UPDATE: Who Is Bob Murray And Why Does He Want To Buy A West Viirginia Congressional Seat For David McKinley?

Perhaps you've heard something about a coal baron accused of pressuring his employees to vote for his pet congresscreep. The coal baron is murderer Bob Murray and his pet congresscreep is David McKinley (R-WV).
One of Congressman David McKinley's biggest backers stands accused of breaking campaign finance laws by pressuring his employees to donate. Last month, coal baron Bob Murray, CEO of Murray Energy, drew fire for forcing his miners to attend a Republican rally without pay. Now a complaint filed with the Federal Election Commission charges that Murray routinely pressured his white-collar workers to give to candidates and his political action committee.

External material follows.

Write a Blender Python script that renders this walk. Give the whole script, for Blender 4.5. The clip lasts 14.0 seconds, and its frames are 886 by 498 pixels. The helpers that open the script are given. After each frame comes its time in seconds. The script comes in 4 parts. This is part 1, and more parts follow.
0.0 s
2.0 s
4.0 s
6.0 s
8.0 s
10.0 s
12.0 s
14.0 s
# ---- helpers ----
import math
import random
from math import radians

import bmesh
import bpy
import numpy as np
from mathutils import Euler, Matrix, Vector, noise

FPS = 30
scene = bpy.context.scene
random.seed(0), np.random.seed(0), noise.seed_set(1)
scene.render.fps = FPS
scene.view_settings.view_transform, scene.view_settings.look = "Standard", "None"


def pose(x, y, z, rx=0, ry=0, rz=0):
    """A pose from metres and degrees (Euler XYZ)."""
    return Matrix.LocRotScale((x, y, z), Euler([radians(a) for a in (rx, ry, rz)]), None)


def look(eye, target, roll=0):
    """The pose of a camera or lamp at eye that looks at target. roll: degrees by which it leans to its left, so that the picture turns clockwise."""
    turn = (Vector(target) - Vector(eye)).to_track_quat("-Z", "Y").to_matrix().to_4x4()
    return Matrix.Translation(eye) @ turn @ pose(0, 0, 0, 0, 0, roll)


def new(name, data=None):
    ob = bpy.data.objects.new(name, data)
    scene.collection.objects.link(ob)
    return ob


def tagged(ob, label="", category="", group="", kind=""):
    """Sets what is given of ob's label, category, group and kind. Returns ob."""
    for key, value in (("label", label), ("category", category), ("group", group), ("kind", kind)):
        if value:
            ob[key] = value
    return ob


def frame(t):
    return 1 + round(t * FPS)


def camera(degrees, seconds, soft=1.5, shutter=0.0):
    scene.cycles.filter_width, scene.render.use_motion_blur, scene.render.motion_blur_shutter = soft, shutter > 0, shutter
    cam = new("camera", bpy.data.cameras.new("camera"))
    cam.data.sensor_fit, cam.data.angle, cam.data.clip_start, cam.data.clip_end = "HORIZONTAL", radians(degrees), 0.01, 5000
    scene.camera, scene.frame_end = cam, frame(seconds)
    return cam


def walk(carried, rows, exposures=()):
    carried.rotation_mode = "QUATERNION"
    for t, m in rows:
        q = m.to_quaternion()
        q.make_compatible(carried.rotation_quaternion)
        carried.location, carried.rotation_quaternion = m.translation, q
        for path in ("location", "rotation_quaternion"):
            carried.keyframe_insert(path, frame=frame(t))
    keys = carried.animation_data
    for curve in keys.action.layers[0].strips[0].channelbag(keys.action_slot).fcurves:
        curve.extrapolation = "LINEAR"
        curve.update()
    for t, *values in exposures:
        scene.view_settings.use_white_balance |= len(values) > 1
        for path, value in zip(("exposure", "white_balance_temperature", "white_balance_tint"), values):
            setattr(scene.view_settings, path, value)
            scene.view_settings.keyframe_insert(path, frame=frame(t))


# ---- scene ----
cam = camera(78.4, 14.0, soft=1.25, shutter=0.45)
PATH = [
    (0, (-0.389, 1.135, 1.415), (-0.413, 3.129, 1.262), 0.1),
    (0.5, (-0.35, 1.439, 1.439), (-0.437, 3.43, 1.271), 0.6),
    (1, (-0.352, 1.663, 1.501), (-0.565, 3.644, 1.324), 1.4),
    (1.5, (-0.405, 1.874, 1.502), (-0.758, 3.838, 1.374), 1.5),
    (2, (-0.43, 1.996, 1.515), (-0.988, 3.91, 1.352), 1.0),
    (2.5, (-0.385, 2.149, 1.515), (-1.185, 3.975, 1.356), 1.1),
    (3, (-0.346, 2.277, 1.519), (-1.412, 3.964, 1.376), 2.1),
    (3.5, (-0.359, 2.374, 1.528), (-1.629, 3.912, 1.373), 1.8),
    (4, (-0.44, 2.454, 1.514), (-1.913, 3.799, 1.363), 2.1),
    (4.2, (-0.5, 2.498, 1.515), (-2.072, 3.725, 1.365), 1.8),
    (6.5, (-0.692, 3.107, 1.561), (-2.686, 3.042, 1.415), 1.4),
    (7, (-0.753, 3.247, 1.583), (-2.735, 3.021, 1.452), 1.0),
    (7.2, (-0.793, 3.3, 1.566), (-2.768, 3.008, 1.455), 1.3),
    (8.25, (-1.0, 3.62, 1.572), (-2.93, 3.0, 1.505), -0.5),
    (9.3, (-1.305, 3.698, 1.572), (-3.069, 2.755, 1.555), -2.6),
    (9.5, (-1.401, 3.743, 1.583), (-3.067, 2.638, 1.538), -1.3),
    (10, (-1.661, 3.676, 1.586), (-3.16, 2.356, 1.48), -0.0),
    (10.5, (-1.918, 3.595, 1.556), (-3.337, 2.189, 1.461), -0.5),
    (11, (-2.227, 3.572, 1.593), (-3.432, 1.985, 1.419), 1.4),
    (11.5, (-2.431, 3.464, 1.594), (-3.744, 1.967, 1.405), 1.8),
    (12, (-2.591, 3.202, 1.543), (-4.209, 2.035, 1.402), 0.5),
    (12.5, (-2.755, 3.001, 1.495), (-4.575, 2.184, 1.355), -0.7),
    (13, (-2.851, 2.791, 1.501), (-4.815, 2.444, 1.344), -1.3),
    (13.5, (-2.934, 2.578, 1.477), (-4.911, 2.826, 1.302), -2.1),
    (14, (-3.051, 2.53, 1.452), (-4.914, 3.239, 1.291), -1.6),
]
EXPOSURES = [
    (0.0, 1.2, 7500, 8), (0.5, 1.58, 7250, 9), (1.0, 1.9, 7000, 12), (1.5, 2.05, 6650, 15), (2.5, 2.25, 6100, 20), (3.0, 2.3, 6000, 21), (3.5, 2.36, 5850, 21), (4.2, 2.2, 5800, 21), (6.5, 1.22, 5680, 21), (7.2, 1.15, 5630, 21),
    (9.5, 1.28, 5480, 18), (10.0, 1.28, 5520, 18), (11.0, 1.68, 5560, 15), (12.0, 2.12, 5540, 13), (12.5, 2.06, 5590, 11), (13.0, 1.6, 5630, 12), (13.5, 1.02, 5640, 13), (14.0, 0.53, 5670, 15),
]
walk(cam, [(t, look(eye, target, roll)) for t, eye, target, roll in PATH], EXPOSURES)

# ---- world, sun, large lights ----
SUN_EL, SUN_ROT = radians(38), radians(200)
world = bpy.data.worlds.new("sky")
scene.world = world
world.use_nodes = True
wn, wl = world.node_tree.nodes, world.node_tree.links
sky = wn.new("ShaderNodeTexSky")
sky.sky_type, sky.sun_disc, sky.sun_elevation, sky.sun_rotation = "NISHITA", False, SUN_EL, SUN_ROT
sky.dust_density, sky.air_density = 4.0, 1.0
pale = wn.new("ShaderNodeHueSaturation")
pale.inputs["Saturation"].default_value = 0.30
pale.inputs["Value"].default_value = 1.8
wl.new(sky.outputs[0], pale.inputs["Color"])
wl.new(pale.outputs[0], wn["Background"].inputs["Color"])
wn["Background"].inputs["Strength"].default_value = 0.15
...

The New Republic published company fundraising memos, and staff writer Alec MacGillis says they were confirmed by sources inside Murray's mining empire.

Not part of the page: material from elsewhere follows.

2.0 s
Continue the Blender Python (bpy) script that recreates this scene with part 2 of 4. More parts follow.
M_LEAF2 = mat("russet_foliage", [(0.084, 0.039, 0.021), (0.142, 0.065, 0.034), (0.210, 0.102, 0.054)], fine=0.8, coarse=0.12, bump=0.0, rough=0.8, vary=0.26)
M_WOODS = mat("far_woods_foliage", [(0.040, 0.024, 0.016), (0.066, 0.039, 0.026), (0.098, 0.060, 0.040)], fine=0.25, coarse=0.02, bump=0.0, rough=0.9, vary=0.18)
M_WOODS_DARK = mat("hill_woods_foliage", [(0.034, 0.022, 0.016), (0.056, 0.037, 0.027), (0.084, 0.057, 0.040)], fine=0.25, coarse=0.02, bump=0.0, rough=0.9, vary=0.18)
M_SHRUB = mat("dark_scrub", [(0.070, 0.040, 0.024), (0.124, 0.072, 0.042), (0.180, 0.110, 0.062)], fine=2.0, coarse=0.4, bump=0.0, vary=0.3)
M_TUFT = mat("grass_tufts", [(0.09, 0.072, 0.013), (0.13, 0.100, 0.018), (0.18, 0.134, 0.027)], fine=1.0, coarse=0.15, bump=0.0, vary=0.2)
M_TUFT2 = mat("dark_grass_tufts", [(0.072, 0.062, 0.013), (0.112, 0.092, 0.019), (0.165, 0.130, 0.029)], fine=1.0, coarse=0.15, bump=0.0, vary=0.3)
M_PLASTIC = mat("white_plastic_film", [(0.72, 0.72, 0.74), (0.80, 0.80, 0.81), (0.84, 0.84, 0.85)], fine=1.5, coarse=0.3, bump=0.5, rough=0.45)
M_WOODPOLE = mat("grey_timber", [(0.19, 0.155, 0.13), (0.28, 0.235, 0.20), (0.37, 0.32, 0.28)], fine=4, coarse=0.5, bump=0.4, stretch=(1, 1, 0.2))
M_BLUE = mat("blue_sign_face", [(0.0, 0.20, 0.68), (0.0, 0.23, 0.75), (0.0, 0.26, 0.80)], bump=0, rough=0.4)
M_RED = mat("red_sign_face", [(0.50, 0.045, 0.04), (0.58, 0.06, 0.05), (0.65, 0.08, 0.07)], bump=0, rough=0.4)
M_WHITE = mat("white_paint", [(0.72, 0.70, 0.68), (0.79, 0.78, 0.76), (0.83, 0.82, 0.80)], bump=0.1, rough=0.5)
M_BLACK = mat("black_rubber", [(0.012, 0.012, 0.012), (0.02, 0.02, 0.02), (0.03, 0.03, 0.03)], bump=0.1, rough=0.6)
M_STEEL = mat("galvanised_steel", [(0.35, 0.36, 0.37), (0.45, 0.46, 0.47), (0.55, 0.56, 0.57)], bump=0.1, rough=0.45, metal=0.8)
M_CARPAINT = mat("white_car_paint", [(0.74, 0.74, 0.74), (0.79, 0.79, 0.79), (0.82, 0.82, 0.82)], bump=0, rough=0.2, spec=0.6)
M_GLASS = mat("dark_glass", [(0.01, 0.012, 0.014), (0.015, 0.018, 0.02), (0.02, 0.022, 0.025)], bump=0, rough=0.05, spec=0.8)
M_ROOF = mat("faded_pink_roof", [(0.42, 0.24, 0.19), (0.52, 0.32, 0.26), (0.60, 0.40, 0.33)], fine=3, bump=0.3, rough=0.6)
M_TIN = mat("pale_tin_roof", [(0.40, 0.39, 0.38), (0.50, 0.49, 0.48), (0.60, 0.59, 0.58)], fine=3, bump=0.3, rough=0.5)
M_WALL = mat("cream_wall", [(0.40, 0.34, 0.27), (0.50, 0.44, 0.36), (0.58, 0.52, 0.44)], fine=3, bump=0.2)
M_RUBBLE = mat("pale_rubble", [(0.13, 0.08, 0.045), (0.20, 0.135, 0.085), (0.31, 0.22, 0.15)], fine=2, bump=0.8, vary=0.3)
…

"They were expected to give. They were expected to give to the PAC, as a deduction from their paycheck. Typically, 1 percent of their pay would go to the PAC. They were also expected to give to Mr. Murray's separate personal fundraisers."

MacGillis says his sources were afraid to reveal their names. But he says they and the memos describe relentless fundraising coercion, often including thinly veiled threats. He says his sources also told him that at least some of the money was essentially coming from the company itself, laundered through an employee bonus program.

"Their understanding that they got from their superiors was that this would be made up to them. The sense that my sources had was that the discretionary part of the bonus was to some degree dependent on their participating."

Campaign finance watchdogs in West Virginia say the charges against Murray are particularly important because of his history. Julie Archer is project manager for the West Virginia Citizen Action Group. She says Murray uses his donations to build political connections, which he in turn uses to fight enforcement of federal environmental and mine-safety laws. She alleges that Murray has threatened Mine Safety and Health Administration officials who were investigating his mines.